(To do) From the line with "Write a Blender" to the line with "radians(degrees), 0.01, 5000", both lines included, set down exactly those lines, please, and no others.

───── Dataset records ─────

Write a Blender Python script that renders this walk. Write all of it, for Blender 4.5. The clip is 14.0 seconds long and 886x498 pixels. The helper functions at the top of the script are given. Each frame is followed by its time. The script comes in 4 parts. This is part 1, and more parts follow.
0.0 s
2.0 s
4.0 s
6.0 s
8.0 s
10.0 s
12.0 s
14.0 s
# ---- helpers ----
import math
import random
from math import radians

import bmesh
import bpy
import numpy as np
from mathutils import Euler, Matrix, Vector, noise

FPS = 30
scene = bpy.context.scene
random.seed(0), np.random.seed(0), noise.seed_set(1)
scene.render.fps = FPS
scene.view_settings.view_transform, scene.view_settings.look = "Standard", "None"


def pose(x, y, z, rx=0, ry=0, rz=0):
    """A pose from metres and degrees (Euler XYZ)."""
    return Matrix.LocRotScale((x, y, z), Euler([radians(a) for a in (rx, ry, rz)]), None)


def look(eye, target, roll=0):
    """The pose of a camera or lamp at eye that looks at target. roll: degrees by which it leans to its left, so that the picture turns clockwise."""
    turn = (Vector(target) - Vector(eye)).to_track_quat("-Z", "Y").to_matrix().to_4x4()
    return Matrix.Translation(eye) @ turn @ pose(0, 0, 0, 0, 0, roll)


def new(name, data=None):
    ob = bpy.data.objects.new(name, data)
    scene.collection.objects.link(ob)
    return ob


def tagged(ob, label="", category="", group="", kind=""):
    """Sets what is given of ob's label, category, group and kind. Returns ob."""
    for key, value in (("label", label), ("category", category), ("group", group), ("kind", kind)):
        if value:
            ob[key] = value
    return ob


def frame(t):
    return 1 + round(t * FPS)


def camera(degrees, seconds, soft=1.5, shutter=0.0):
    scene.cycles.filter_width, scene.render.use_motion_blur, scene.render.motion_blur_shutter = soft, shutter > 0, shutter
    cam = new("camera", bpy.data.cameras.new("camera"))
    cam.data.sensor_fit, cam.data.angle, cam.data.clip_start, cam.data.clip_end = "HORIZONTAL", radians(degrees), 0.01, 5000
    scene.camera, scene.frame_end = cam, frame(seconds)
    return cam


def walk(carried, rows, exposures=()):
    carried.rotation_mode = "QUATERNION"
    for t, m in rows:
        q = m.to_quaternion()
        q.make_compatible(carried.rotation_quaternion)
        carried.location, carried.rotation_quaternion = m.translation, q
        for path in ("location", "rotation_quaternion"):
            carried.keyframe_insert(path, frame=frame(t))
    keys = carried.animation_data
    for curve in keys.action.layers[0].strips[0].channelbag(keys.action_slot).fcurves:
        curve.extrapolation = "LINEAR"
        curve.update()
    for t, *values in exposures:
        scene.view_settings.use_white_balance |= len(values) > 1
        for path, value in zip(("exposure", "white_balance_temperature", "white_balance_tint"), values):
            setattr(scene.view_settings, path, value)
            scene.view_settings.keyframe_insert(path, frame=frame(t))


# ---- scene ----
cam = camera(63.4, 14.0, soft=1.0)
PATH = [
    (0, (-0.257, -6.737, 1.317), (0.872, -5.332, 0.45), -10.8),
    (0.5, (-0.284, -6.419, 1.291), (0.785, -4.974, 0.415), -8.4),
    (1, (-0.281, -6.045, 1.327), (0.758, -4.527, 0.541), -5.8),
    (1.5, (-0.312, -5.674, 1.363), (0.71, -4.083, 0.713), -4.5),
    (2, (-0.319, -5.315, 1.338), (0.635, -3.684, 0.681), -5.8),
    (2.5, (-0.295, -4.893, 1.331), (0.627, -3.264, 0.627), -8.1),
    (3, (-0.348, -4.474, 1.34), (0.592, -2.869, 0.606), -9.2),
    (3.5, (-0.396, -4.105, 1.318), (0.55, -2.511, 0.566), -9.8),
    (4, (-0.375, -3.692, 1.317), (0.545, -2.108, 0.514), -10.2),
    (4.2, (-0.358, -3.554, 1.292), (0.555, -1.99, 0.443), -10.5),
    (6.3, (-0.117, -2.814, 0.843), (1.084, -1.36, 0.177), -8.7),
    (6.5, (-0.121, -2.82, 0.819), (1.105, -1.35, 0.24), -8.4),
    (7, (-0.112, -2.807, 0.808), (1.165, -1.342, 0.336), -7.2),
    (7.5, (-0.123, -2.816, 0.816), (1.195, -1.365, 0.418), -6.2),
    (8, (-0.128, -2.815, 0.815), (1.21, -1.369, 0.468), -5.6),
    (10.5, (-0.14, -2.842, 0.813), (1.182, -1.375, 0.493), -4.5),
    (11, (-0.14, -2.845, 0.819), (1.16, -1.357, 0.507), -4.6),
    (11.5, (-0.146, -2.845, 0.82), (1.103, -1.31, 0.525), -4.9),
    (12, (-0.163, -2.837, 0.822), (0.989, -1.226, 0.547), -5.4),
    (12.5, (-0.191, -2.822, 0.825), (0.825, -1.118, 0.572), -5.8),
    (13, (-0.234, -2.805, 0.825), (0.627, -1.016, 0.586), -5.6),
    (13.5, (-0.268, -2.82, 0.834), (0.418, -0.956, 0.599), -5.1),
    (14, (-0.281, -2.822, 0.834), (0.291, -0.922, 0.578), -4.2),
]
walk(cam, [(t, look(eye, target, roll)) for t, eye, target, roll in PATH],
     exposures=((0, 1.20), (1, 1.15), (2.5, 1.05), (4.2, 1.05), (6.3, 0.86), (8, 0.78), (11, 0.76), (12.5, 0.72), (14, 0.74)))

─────
───── Dataset records ─────

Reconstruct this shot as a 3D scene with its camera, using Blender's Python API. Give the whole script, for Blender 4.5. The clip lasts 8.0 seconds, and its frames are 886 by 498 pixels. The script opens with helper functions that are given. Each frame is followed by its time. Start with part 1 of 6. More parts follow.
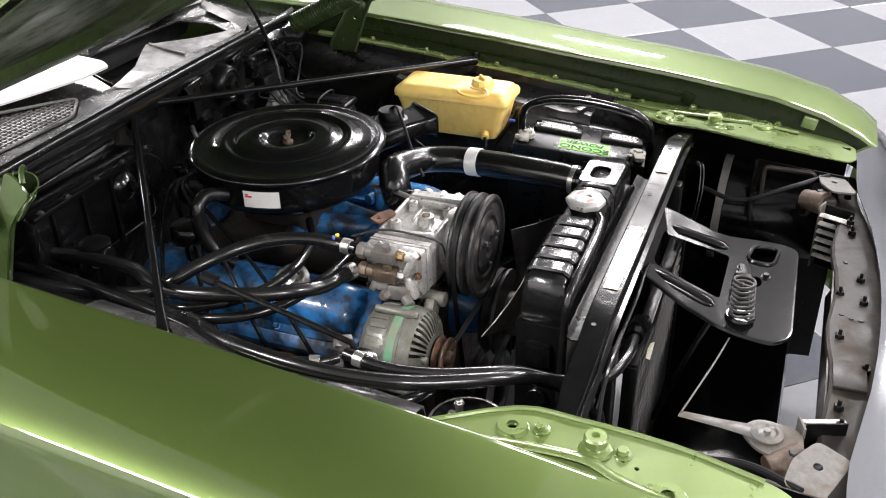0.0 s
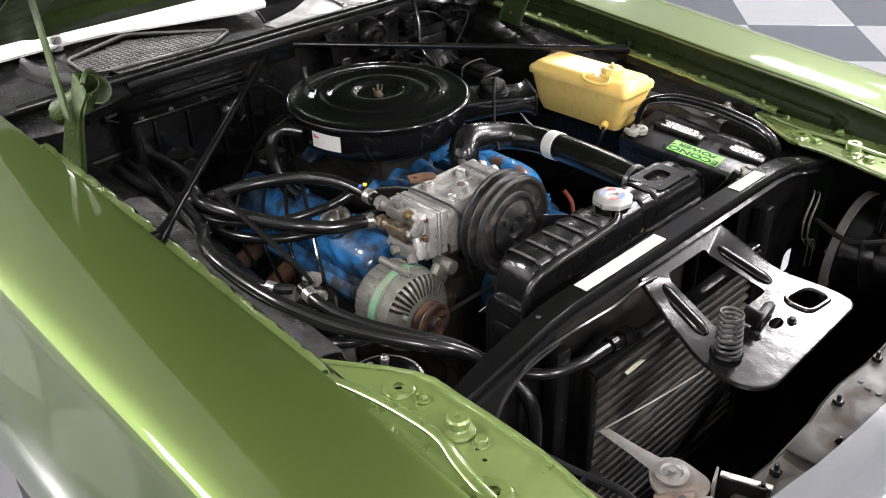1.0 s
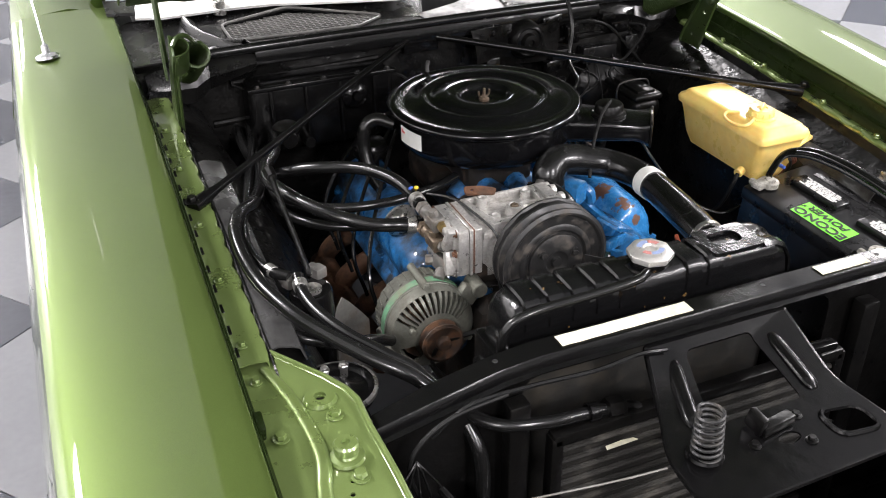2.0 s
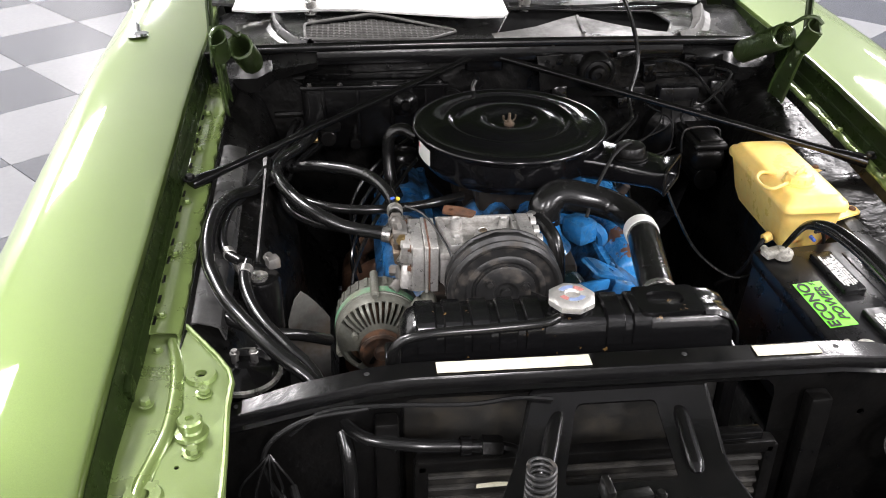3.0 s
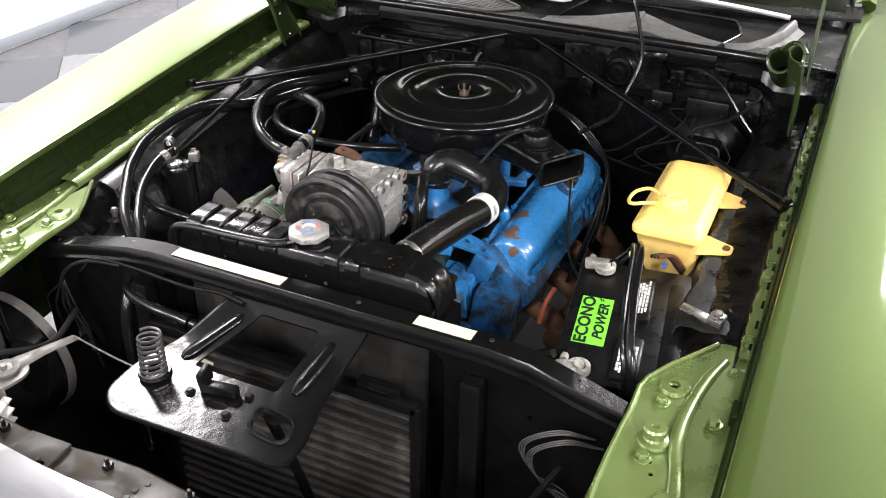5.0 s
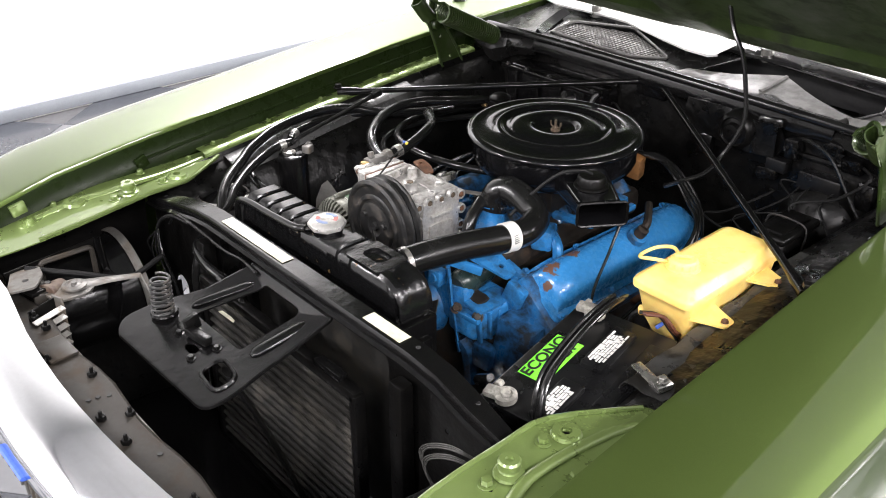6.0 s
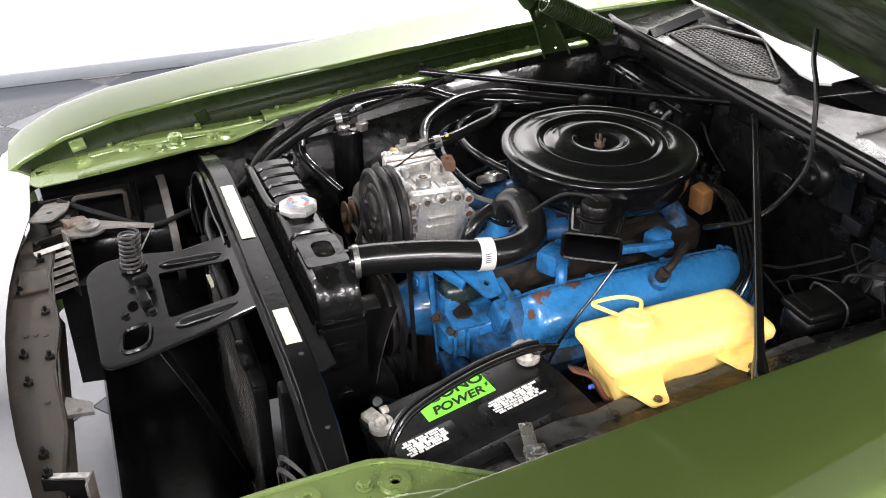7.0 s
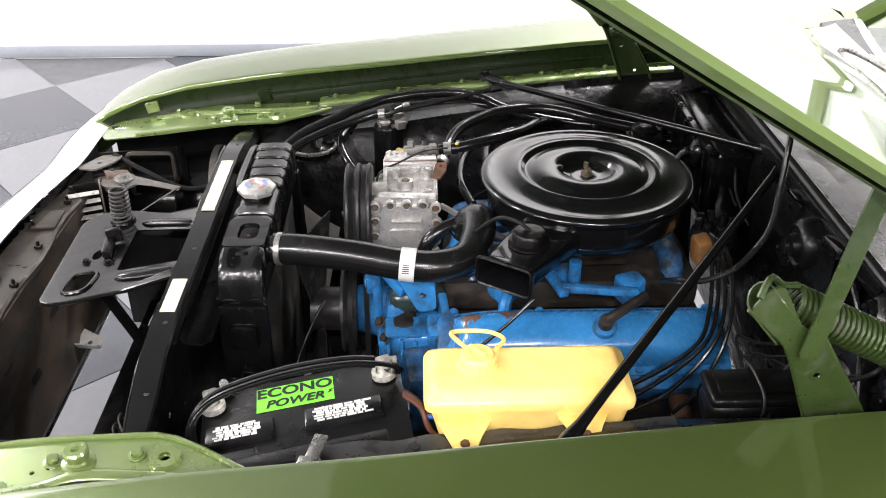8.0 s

─────

(Solution)
Write a Blender Python script that renders this walk. Write all of it, for Blender 4.5. The clip is 14.0 seconds long and 886x498 pixels. The helper functions at the top of the script are given. Each frame is followed by its time. The script comes in 4 parts. This is part 1, and more parts follow.
0.0 s
2.0 s
4.0 s
6.0 s
8.0 s
10.0 s
12.0 s
14.0 s
# ---- helpers ----
import math
import random
from math import radians

import bmesh
import bpy
import numpy as np
from mathutils import Euler, Matrix, Vector, noise

FPS = 30
scene = bpy.context.scene
random.seed(0), np.random.seed(0), noise.seed_set(1)
scene.render.fps = FPS
scene.view_settings.view_transform, scene.view_settings.look = "Standard", "None"


def pose(x, y, z, rx=0, ry=0, rz=0):
    """A pose from metres and degrees (Euler XYZ)."""
    return Matrix.LocRotScale((x, y, z), Euler([radians(a) for a in (rx, ry, rz)]), None)


def look(eye, target, roll=0):
    """The pose of a camera or lamp at eye that looks at target. roll: degrees by which it leans to its left, so that the picture turns clockwise."""
    turn = (Vector(target) - Vector(eye)).to_track_quat("-Z", "Y").to_matrix().to_4x4()
    return Matrix.Translation(eye) @ turn @ pose(0, 0, 0, 0, 0, roll)


def new(name, data=None):
    ob = bpy.data.objects.new(name, data)
    scene.collection.objects.link(ob)
    return ob


def tagged(ob, label="", category="", group="", kind=""):
    """Sets what is given of ob's label, category, group and kind. Returns ob."""
    for key, value in (("label", label), ("category", category), ("group", group), ("kind", kind)):
        if value:
            ob[key] = value
    return ob


def frame(t):
    return 1 + round(t * FPS)


def camera(degrees, seconds, soft=1.5, shutter=0.0):
    scene.cycles.filter_width, scene.render.use_motion_blur, scene.render.motion_blur_shutter = soft, shutter > 0, shutter
    cam = new("camera", bpy.data.cameras.new("camera"))
    cam.data.sensor_fit, cam.data.angle, cam.data.clip_start, cam.data.clip_end = "HORIZONTAL", radians(degrees), 0.01, 5000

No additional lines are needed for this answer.